SOCIETY CULTURE RELIGION
Professor of Sociology
I’m a sociologist based at Trinity Western University in Langley, British Columbia. My research focuses on cultural analyses of religion. I have written about immigration and religion, evangelicalism, Pentecostalism, and globalization. I teach courses on the sociology of religion, religion and culture, globalization, and theory.
Explore this site to see the projects I've worked on and feel free to contact me with any questions you have about my research and teaching.
PHD, UNIVERSITY OF OTTAWA
My doctoral research assessed the impact of migration from Africa, Asia, and Latin America on Christianity in Canada.
MA, WILFRID LAURIER UNIVERSITY
My master's degree focused on social scientific approaches for understanding religion and culture.
BA, CARLETON UNIVERSITY
I completed my bachelor's degree in the department of Sociology and Anthropology.
Flourishing congregations is a multi-year and multi-funded project from the Social Sciences and Humanities Research Council of Canada and the Coalition of Christian Colleges and Universities. Joel Thiessen at Ambrose University is a leader in the study of Canadian congregations and together we are working to understand how congregations flourish among Roman Catholic, historic Protestant, and evangelical Protestant churches.

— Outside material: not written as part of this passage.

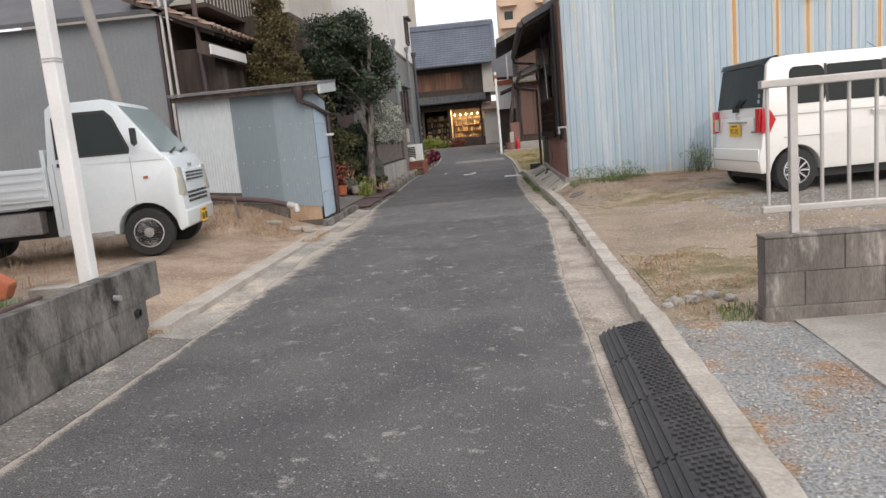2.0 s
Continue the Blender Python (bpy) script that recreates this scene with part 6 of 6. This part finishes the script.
while y < 7.6:
    x = lerp([(1.6, 0.425), (3.5, 0.425), (7.7, 0.545)], y)
    t = thing("kerb_ramp", pose(x, y, 0.012, 0, 0, -1.6), "black rubber kerb ramp laid in the gutter", "kerb ramp", "rubber kerb ramps")
    piece("wedge", ramp_me, t, pose(0, 0, 0))
    piece("rib", rib_me, t, pose(0, 0, 0))
    tagged(piece("stud", stud_me, t, pose(0, 0, 0)), kind="stuff")
    y += 0.602
# round covers on the forecourt
for x, y, r in ((2.77, 6.53, 0.085), (3.16, 6.78, 0.16), (3.0, 5.75, 0.13)):
    bm = B()
    lathe(bm, [(r, 0), (r, 0.012), (r * 0.92, 0.016), (r * 0.9, 0.012), (0.001, 0.013)], (x, y, 0.095 + 0.01 * (x - 1.5)), 28)
    tagged(part("round_cover", bm, M_WHITE, smooth=True), "small round white cover set in the forecourt", "cover", "round covers")
bm = B()
lathe(bm, [(0.125, 0), (0.125, 0.02), (0.10, 0.024), (0.095, 0.008), (0.001, 0.017)], (0, 0, 0), 28)
tagged(part("round_cover", bm, M_DAMP, smooth=True, m=pose(1.22, 14.90, lot_z(1.22, 14.90) - 0.004, math.degrees(math.atan2(lot_z(1.3, 15.2) - lot_z(1.3, 14.9), 0.3)), -math.degrees(math.atan2(lot_z(1.45, 15.05) - lot_z(1.15, 15.05), 0.3)), 0)), "round grey stop valve cover in the lot edge", "cover")
# road marks and steel grate
bm = B()
box(bm, 0.15, 0.60, 22.50, 22.80, 0.02, road_z(22.6) + 0.016)
tagged(part("drain_grate", bm, M_SHED_PALE, bevel=0.004), "pale painted steel drain grate across the gutter", "grate")
bm = B()
box(bm, 0.14, 0.62, 22.83, 23.0, 0.02, road_z(22.9) + 0.012)
tagged(part("concrete_strip", bm, M_CONC), "worn concrete strip beside the drain grate", "strip", kind="structure")
for y0, y1, x0, x1 in ((31.9, 32.15, -1.7, 0.25), (32.9, 33.2, -1.7, 0.3)):
    bm = B()
    box(bm, x0, x1, y0, y1, 0.02, road_z(y0) + 0.014)
    tagged(part("trench_patch", bm, M_CONC, bevel=0.004), "narrow pale repaired trench across the lane", "road patch", kind="structure")
for pts in ([(-1.05, 24.7), (-0.78, 24.72), (-0.76, 24.80), (-1.0, 24.84)], [(-0.80, 25.05), (-0.68, 25.08), (-0.70, 25.35), (-0.82, 25.3)], [(-1.72, 26.0), (-1.60, 26.0), (-1.60, 26.1), (-1.72, 26.1)]):
    bm = B()
    prism(bm, pts, 0.0, road_z(25) + 0.013, "z")
    tagged(part("road_mark", bm, M_WHITE), "worn white paint mark on the asphalt", "road mark", kind="structure")
bm = B()
box(bm, -0.23, -0.18, 10.30, 10.33, 0.0, 0.010)
tagged(part("paper_scrap", bm, M_WHITE, None), "small white paper scrap on the asphalt", "litter")

# pale worn bits along the asphalt seams
rs_ = random.Random(44)
bm = B()
for yy, x0, x1, n_ in ((16.95, -2.3, 0.4, 16), (14.05, -1.0, 0.4, 4)):
    for k in range(n_):
        x = rs_.uniform(x0, x1)
        w, l = rs_.uniform(0.002, 0.007), rs_.uniform(0.02, 0.13)
        yy += rs_.uniform(-0.004, 0.004)
        z = road_z(yy) + 0.008
        prism(bm, [(x - l / 2, yy - w * 0.3), (x, yy - w), (x + l / 2, yy - w * 0.2), (x + l * 0.4, yy + w), (x - l * 0.3, yy + w * 0.8)], z - 0.012, z, "z")
tagged(part("seam", bm, M_APRON_GREY), "broken pale mortar along the asphalt seams", "seam", kind="stuff")
# leaf litter and soil crumbs on the concrete apron
tagged(new("litter", stones([(rs_.uniform(0.86, 1.16), y_, 0, rs_.uniform(0.002, 0.007)) for y_ in [rs_.uniform(16.4, 22.2) for _ in range(90)]], M_DAMP, "litter")), "dark soil crumbs on the concrete apron", "litter", kind="stuff")
for v in bpy.data.objects["litter"].data.vertices:
    v.co.z += slab_z(v.co.x, v.co.y)

# brown pipe and rubble before the shed
bm = B()
tube(bm, [(-5.3, 14.20, 0.80), (-3.55, 14.10, 0.58), (-3.22, 14.02, 0.50)], 0.042, 12)
t = thing("ground_pipe", pose(0, 0, 0), "rusty brown pipe lying before the shed", "pipe")
part("tube", bm, M_PLATE, t, smooth=True)
bm = B()
tube(bm, [(-3.24, 14.025, 0.505), (-3.12, 14.0, 0.47), (-3.10, 13.98, 0.38)], 0.05, 12)
part("elbow", bm, M_GALV, t, "grey plastic elbow", smooth=True)
bm = B()
box(bm, -0.02, 0.02, -0.012, 0.012, -0.1, 0.30)
tagged(part("wooden_stake", bm, M_WOOD_GREY, None, m=pose(-3.92, 13.7, 0.42, 4, -6, 10)), "short pale wooden stake in the earth", "stake")
for x, y, a, s in ((-3.02, 13.95, 10, 1.0), (-2.90, 13.80, 50, 0.8), (-3.10, 13.72, -20, 0.7), (-3.45, 13.85, 30, 0.7)):
    bm = B()
    prism(bm, [(-0.17 * s, -0.06), (0.02, -0.11 * s), (0.18 * s, -0.03), (0.10 * s, 0.11 * s), (-0.12 * s, 0.09)], 0, 0.035, "z")
    tagged(part("stone_slab", bm, M_CONC_PALE, None, bevel=0.008, m=pose(x, y, yard_z(x, y) + 0.005, 4, 6, a)), "flat pale broken slab beside the shed", "stone", "broken slabs")
for x, y, s, k in ((1.10, 8.02, 0.06, 1), (1.22, 8.06, 0.055, 2), (1.38, 8.16, 0.05, 4), (1.04, 7.95, 0.035, 7), (1.48, 8.05, 0.045, 9), (1.30, 8.22, 0.035, 11)):
    rock(x, y, 0.10, s, "pale rough stone at the lot's edge", k, M_STONE, 0.65)
# things by the timber house
bm = B()
box(bm, -0.14, 0.14, -0.09, 0.09, 0, 0.16)
tagged(part("black_crate", bm, M_BLACKPL, None, bevel=0.012, m=pose(1.0, 23.05, 0.19, 0, 0, 4)), "small black plastic box on the grass edge", "box")
for i in range(3):
    bm = B()
    box(bm, -0.17, 0.17, -0.19, 0.19, -0.03, 0.018)
    tagged(part("paving_slab", bm, M_CONC if i else M_CONC_PALE, None, bevel=0.008, m=pose(0.97, 21.25 + i * 0.41, slab_z(0.97, 21.25 + i * 0.41) + 0.006, 0, -29, rnd(-3, 3))), "worn tilted paving slab before the old door", "slab", "paving slabs at the door")
bm = B()
box(bm, -0.11, 0.11, -0.10, 0.10, -0.02, 0.012)
tagged(part("meter_lid", bm, M_SHED_PALE, None, bevel=0.004, m=pose(1.0, 20.2, slab_z(1.0, 20.2) + 0.006, 0, -29, 0)), "pale square meter lid in the concrete apron", "lid")
rock(1.08, 19.8, slab_z(1.08, 19.8) + 0.01, 0.05, "small dark red stone on the apron", 15, M_RUSTWALL, 0.5)
# cracks across the concrete apron
rc_ = random.Random(12)
for y0, n_ in ((17.2, 9), (18.9, 7), (20.6, 6)):
    bm = B()
    x, y = kerb_x(y0) + 0.14, y0
    for k in range(n_):
        x2, y2 = min(1.15, x + rc_.uniform(0.02, 0.06)), y + rc_.uniform(-0.05, 0.09)
        beam(bm, (x, y, slab_z(x, y) + 0.004), (x2, y2, slab_z(x2, y2) + 0.004), rc_.uniform(0.0015, 0.0035), 0.010)
        x, y = x2, y2
    tagged(part("crack", bm, M_DAMP), "thin dark crack across the concrete apron", "crack", kind="structure")
# overhead cables
for p, q, sag in (((-6.2, 13.9, 4.6), (-2.98, 8.1, 3.1), 0.35), ((-6.2, 13.9, 4.9), (-9.5, 12.0, 4.4), 0.3), ((-11.5, 110, 24), (1.7, 110, 21), 1.2)):
    bm = B()
    pp = [Vector(p).lerp(Vector(q), k / 10) - Vector((0, 0, sag * 4 * (k / 10) * (1 - k / 10))) for k in range(11)]
    for a, b in zip(pp, pp[1:]):
        rod(bm, a, b, 0.012, seg=6)
    tagged(part("cable", bm, M_BLACKPL), "thin dark sagging overhead cable", "cable")

# ---- loose ground cover ----
R = random.Random(101)
def scatter(n, fx, fy, fz, size, ok=lambda x, y: True):
    out = []
    while len(out) < n:
        x, y = R.uniform(*fx), R.uniform(*fy)
        if ok(x, y):
            out.append((x, y, fz(x, y), R.uniform(*size)))
    return out


def n2(x, y, s, k):
    return noise.noise((x * s, y * s, k))


def strip(x, y):
    return 0.96 < x < lerp([(-8, 1.4), (3.8, 1.47), (7.6, 1.62)], y)


tagged(new("gravel", stones(scatter(3000, (0.9, 1.65), (1.5, 7.5), lambda x, y: 0.086, (0.003, 0.012), lambda x, y: strip(x, y) and n2(x, y, 1.1, 61) > -0.25), M_STONE, "gravel")), "loose grey gravel along the kerb", "gravel", kind="stuff")
tagged(new("gravel", stones(scatter(13000, (1.3, 7.0), (8.0, 16.0), lambda x, y: lot_z(x, y), (0.005, 0.021), lambda x, y: x > kerb_x(y) + 0.25 and n2(x, y, 0.7, 3) + 0.5 * n2(x, y, 2.4, 8) + 0.40 * (x - 2.5) > R.uniform(-0.2, 0.9)), M_STONE, "gravel")), "loose pale gravel scattered over the lot", "gravel", kind="stuff")
tagged(new("grit", stones(scatter(2400, (-2.4, 0.6), (3.0, 17.0), lambda x, y: road_z(y) + 0.002, (0.0025, 0.007)), M_STONE, "grit")), "small pale grit on the asphalt", "grit", kind="stuff")
tagged(new("grit", stones(scatter(1500, (-6.5, -2.62), (8.6, 14.2), lambda x, y: yard_z(x, y), (0.005, 0.018)), M_STONE, "grit")), "small stones on the dirt yard", "grit", kind="stuff")


def grass(name, n, fx, fy, fz, h, w, mt, label, ok, seed, lean=0.9):
    tagged(new(name, blades(scatter(n, fx, fy, fz, (0.4, 1.3), ok), h, w, mt, name, seed, lean)), label, "grass", kind="stuff")


tagged(new("gravel", stones(scatter(5200, (1.05, 4.2), (9.5, 16.0), lambda x, y: lot_z(x, y) + 0.002, (0.003, 0.012), lambda x, y: x > kerb_x(y) + 0.2 and n2(x, y, 1.6, 43) + 0.5 * n2(x, y, 5.0, 44) + 0.12 * (y - 14) > R.uniform(0.0, 0.9)), M_STONE, "gravel")), "patches of pale gravel in the lot's earth", "gravel", kind="stuff")
grass("dry_grass", 11000, (1.3, 8.0), (13.2, 16.2), lot_z, 0.030, 0.007, M_STRAW, "short dry straw before the blue wall", lambda x, y: x > kerb_x(y) + 0.4 and R.random() < ease((y - 13.0) / 2.4) * (0.6 + 1.2 * n2(x, y, 0.9, 31)), 81, 4.5)
grass("dry_grass", 2600, (1.05, 2.4), (7.7, 9.8), lot_z, 0.042, 0.006, M_STRAW, "short dry straw beside the block wall", lambda x, y: n2(x, y, 1.3, 9) > -0.05 and x > kerb_x(y) + 0.25, 82, 2.6)
grass("weeds", 260, (1.28, 1.75), (7.5, 7.95), lot_z, 0.06, 0.008, M_WEED, "green weeds at the wall's corner", lambda x, y: (x - 1.5) ** 2 + (y - 7.65) ** 2 < 0.06, 83)
grass("weeds", 800, (1.2, 2.5), (15.35, 16.2), lot_z, 0.075, 0.009, M_WEED, "green weeds along the blue wall's foot", lambda x, y: y > 15.5 + 0.35 * n2(x, 0, 2.0, 4) and R.random() < 0.4 + n2(x, y, 2.2, 6), 84)
grass("weeds", 1000, (0.5, 0.93), (11.5, 22.6), lambda x, y: road_z(y) + 0.0, 0.055, 0.012, M_WEED, "small weeds growing in the gutter", lambda x, y: kerb_x(y) - 0.12 < x < kerb_x(y) and n2(x, y, 0.9, 5) + 0.9 * n2(x, y, 4, 5) > 0.32, 85)
grass("weeds", 420, (0.8, 1.17), (16.4, 22.4), lambda x, y: slab_z(x, y), 0.05, 0.009, M_WEED, "weeds in cracks of the concrete apron", lambda x, y: x > kerb_x(y) + 0.12 and n2(x, y, 1.6, 15) > 0.28, 86)
grass("dry_grass", 2600, (-8.5, -3.2), (9.5, 14.3), yard_z, 0.13, 0.006, M_STRAW, "dry weeds on the dirt yard", lambda x, y: (y > 13.3 or x < -4.6) and n2(x, y, 1.0, 2) > -0.1, 87)
grass("dry_grass", 1500, (-5.0, -2.95), (13.0, 14.35), yard_z, 0.10, 0.006, M_STRAW, "flattened dry weeds before the shed", lambda x, y: n2(x, y, 1.4, 52) > -0.2, 92, 2.4)
grass("lawn", 6500, (0.35, 3.6), (23.1, 37.2), lambda x, y: road_z(y) + 0.05 + 0.04 * ease((x - right_edge(y)) / 1.0), 0.06, 0.012, M_STRAW, "short yellowed grass of the plot", lambda x, y: x > right_edge(y) + 0.12, 88)
grass("lawn", 2200, (0.35, 3.6), (23.1, 37.2), lambda x, y: road_z(y) + 0.05 + 0.04 * ease((x - right_edge(y)) / 1.0), 0.06, 0.012, M_WEED, "green patches in the yellowed grass", lambda x, y: x > right_edge(y) + 0.12 and n2(x, y, 0.7, 12) > 0.1, 89)
grass("weeds", 420, (-2.75, -2.5), (8.6, 14.0), lambda x, y: 0.09, 0.035, 0.006, M_STRAW, "small dry weeds along the yard's edge", lambda x, y: n2(x, y, 0.8, 22) > 0.12, 90)
# leafy weeds against the blue wall
for x, y, s, hh in ((3.42, 16.05, 1, 0.36), (3.60, 16.08, 2, 0.26), (2.2, 15.9, 3, 0.2), (1.75, 15.95, 4, 0.17), (3.28, 16.08, 5, 0.26), (3.45, 15.98, 11, 0.20), (3.52, 16.1, 12, 0.34), (1.98, 15.75, 6, 0.14), (1.45, 15.9, 7, 0.16), (2.45, 16.0, 8, 0.12), (2.05, 15.6, 9, 0.10), (1.7, 15.65, 10, 0.08)):
    z = lot_z(x, y) if y < 16.2 else slab_z(x, y)
    me = leaves([((x + R.gauss(0, 0.1), y + R.gauss(0, 0.05), z + hh * R.uniform(0.3, 1.4)), (0.09, 0.06, 0.11), 13) for _ in range(13)], 0.017, M_WEED, "weed_bush", seed=200 + s)
    o = tagged(new("weed_bush", me), "leafy green weed growing at the wall's foot", "weed", "weeds at the blue wall")
    for k in range(5):
        bm = B()
        rod(bm, (x + R.gauss(0, 0.03), y, z - 0.02), (x + R.gauss(0, 0.12), y + R.gauss(0, 0.05), z + hh * 1.5), 0.005, 0.002, 5)
        part("stem", bm, M_SHRUB, o)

RELIGION, SPIRITUALITY, SECULARITY, AND SOCIETY IN THE PACIFIC NORTHWEST
This project was funded by the Social Sciences and Humanities Research Council of Canada to study the growing rates of "no religion" in the Pacific Northwest. I worked with project team leader Paul Bramadat at the Centre for Studies in Religion and Society. The book Religion at the Edge: Nature, Spirituality, and Secularity in the Pacific Northwest is one outcome of the project.
AFTER THE REVIVAL: PENTECOSTALISM AND THE MAKING OF A CANADIAN CHURCH
I worked with Linda Ambrose, Laurentian University to conduct a cultural analysis of Pentecostalism in Canada. The result was the book, After the Revival, published by McGill-Queen's University Press. Our book project was funded by the Federation for the Humanities and Social Sciences, Social Sciences and Humanities Research Council, Awards to Scholarly Publications Program.
VIEWS OF DIVERSITY IN A KOREAN CONGREGATION
This was a follow-up study funded by the Religion and Diversity Project (SSHRC) to study what the members of an immigrant congregation thought about multiculturalism in Canada. Earlier projects examined transnational ties between Canada and Korea and the views of second-generation young adults.